"Fini Kiev, 'Libération' écrira Kyiv". Dans un billet explicatif publié ce mardi, le quotidien a annoncé à ses lecteurs une nouvelle dénomination pour désigner la capitale actuellement assaillie par l'armée russe de Vladimir Poutine.
"La raison politique s'impose", poursuit le journal dirigé par Dov Alfon, dont la "Une" du 1er mars titrée encore "Kiev à vif" avait fait l'objet de "remarques". Kiev, en effet, "est le nom russe de la ville, Kyiv son nom ukrainien, officiellement adopté en 1995, quatre ans après l'indépendance du pays", rappelle "Le Monde". "Aujourd'hui, ces quatre lettres sont devenues le symbole de la russification de la toponymie ukrainienne, qui a contribué à diluer une langue et une culture dans le grand creuset tsariste puis soviétique", constate "Libération".
Ce changement d'orthographe intervient néanmoins tardivement dans les médias français. "La majorité de leurs homologues anglophones ont adopté depuis longtemps l'orthographe 'Kyiv'", rappelle le quotidien du soir. "Libération" explique ce retard à l'allumage par l'affrontement de deux logiques au sein des rédactions : une logique typographique et une logique de lisibilité. "Nous avons adopté, pour tous les autres toponymes ukrainiens, une transcription 'à l'ukrainienne' (Lviv et non Lvov, Kharkiv et non Kharkov), mais pour Kiev donc, cela a été moins simple. Car, pour connoté qu'il soit, le mot est celui qui s'était imposé d'évidence dans la langue française", justifie "Libération".

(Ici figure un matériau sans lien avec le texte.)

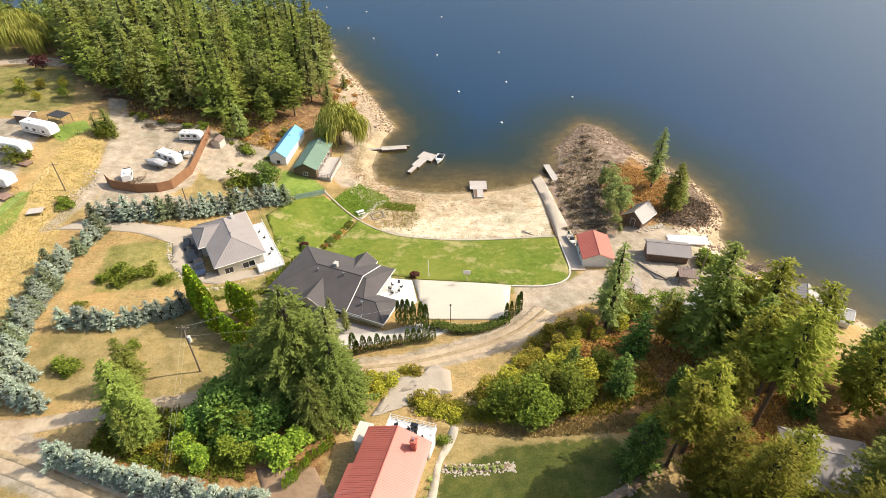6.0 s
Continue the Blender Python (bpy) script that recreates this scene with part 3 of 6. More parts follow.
drape("patio_side", smooth_outline([(-3.0, 53.2), (-1.6, 57.5), (-0.7, 62), (0.6, 66), (1.6, 69.4), (2.6, 68.6), (1.6, 65), (0.2, 62.2), (-0.3, 58.5), (-0.9, 55), (-1.8, 52.6)], 3), STONE_PALE, 0.08, "pale stony strip beside the white house wall", "path")
drape("yard_house", [(-25, 62), (-17, 62), (-13.2, 56), (-4, 53), (-3, 51), (-12, 52.5), (-20, 52.5)], DIRT_BROWN, 0.035, "dry dirt parking yard below the house", "yard", cell=1.2)
drape("lawn_east", smooth_outline([(54, 106.2), (55.3, 105.1), (57.2, 104.6), (59.4, 105.2), (61.7, 106.1), (63, 105.8), (62.3, 102.9), (61.4, 100.2), (60.6, 97.2), (59.1, 96.7), (59, 99.7), (56.3, 100.7), (53.3, 101.5), (52.7, 103.1)], 3), LAWN, 0.1, "small green lawn in front of the lakeside houses", "lawn")
drape("lawn_point", smooth_outline([(71.2, 112.3), (73.4, 110.9), (74.6, 109.4), (73.5, 106.4), (70.2, 104.6), (66.6, 103.9), (64.5, 103.7), (65.4, 107), (67.5, 109)], 4), LAWN, 0.1, "small green lawn at the water's edge", "lawn")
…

"Pour les villes, la question est encore plus profonde car la querelle de dénomination n'est pas qu'un choix sémantique ou une francisation, elle est aussi, le plus souvent, un choix politique", ajoute encore le quotidien fondé par Serge July et Jean-Paul Sartre en 1973. Mais "un journal est aussi là pour être aux avant-postes, jusque dans ses, modestes, choix typographiques. Nous l'avions déjà fait à 'Libération' en récusant le terme Biélorussie pour employer systématiquement Bélarus. C'est pourquoi aujourd'hui, dans les colonnes de 'Libération' et sur son site, nous changeons. Kiev est désormais Kyiv."
"En 2014, l'Ukraine a demandé officiellement aux ministères des affaires étrangères internationaux d'adopter le nom de 'Kyiv', notamment dans les aéroports", rappelle Christine Dugoin-Clément, chercheuse à l'Institut d'administration des entreprises de la Sorbonne et spécialiste de la Russie et des Balkans, dans "M Le magazine". Mais "bizarrement, l'Élysée continue de parler de 'Kiev'. C'est peut-être tout simplement un effet d'usage". Quatre ans plus tard, le gouvernement ukrainien avait lancé une campagne, avec le hashtag #KyivNoKiev, appuyant une réalité en vigueur depuis 1995 dans le pays, et reconnue en 2012 par l'ONU.